On the morning of January 4th, the 77% illuminated moon will set between 02:00 and 03:00, depending on your latitude. This coincides with the predicted time of maximum activity in the Eastern Time zone. The moon will be above the horizon for other time zones to the west.  Still, the low altitude of the moon and the fact that it lies in the opposite portion of the sky will allow good views of any Quadrantid activity. If the moon is above your horizon be certain to view with it to your back to allow you to face the darkest sky possible.

Maximum rates for this shower are difficult to predict. Most observers across North America can expect to see a maximum of 40 Quadrantids per hour on the morning of January 4th. If you are lucky it could be several times higher.

A good observing strategy for observers in North America would be to begin observations near midnight. This will allow eastern observers to catch the maximum should it arrive a bit early. Pacific observers may want to start around 2300 (11pm) on the 3rd. While rates would most likely be low for western observers, any Quadrantid activity would be in the form of earthgrazing meteors, which are long-lasting as produce long trails as they graze the upper atmosphere. Face anywhere in the north to east quadrant, with your field of view half way up in the sky. This will keep the moon at your back. Quadrantid meteors will shoot upward from the northeastern horizon until it gains sufficient when it can produce meteor shooting in all directions.

Observers located in the northern hemisphere other than North American can expect to see approximately 25 Quadrantids per hour between moon set and dawn. Due to the high northern declination (celestial latitude) of the Quadrantid radiant, observers in the southern hemisphere will see very few Quadrantids. As seen from the southern hemisphere the Quadrantid radiant lies low in the north, if it clears the horizon at all before dawn.

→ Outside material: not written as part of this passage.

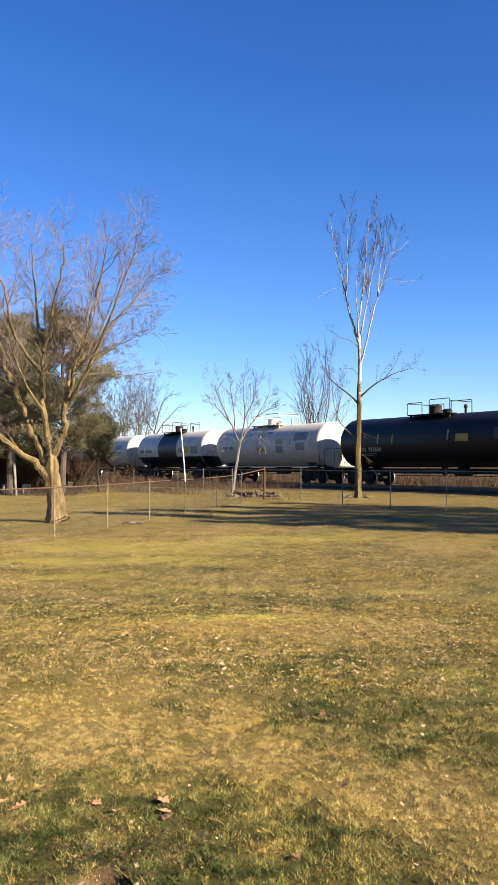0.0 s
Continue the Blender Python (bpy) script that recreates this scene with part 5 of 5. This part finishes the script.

This shower is named for the obsolete constellation Quadrans Muralis (Murals Quadrant), which once occupied the area of northern Bootes. Some meteor organizations refer to this shower as the Bootids. It is thought that this shower is related to the recently discovered asteroid 2003 EH1. Peter Jenniskens, who discovered this relationship, states that this object is most likely an extinct comet nucleus that appears to be the remnant of a larger object that broke up about 500 years ago. The Earth intersects the orbit of this object near January 3rd each year. The Earth intersects this orbit at a perpendicular angle, which means we quickly move through any debris produced by this object.

Don’t waste this opportunity to view this elusive shower. The Quadrantids of 2013 will peak with a last quarter moon in the sky. Maximum activity will also occur after daybreak for most of North American so should your skies be clear, do not waste this opportunity to view this shower.

About Robert Lunsford

Bob has been interested in the stars as far back as he can recall His first experience with meteors was a biggie, the 1966 Leonid shower. In 1980, a major awaking occurred. He received a sample copy of Meteor News. He was amazed to learn there was a group actually devoted strictly to meteor observing! He joined the group also started to view some of the minor showers list among the pages of Meteor News. Lastly, he was contracted by Springer Publishing in 2007 to write a book on observing meteors. The book is now available and hopefully will be a useful guide to all interested in the enjoyable field of meteor observing. More info about Robert Lunsford →
4 Responses
  1. natalia oliva says: January 3, 2012 at 10:08 pm

    Hello!
    I’m from Puerto Rico and I would like to know the best time to catch thisshower! I hope I could see it.

    Thankss


    • For Puerto Rico the best time to see the Quadrantids will be from 0200 to dawn on the morning of January 4th.

      Good Luck!


  2. Howard McManus says: January 4, 2012 at 4:24 pm

    Is there a good site to read about recent shower observations? Im wondering how the rest of the world viewed the recent Quadrantids?
    I was in East San Diego County. I didnt see much at all. I went out around 1130 until midnight Jan 3/4 2012. We had a moon but the skies were mostly clear.
    I did see one very bright meteor around 10pm but I dont feel it was a Quadrantid.


  3. Howard McManus says: January 4, 2012 at 4:33 pm

    The bright meteor I saw wasnt quite what I would call a fireball but it was very bright. It was moving East to West about 30 degrees up in the Northern sky.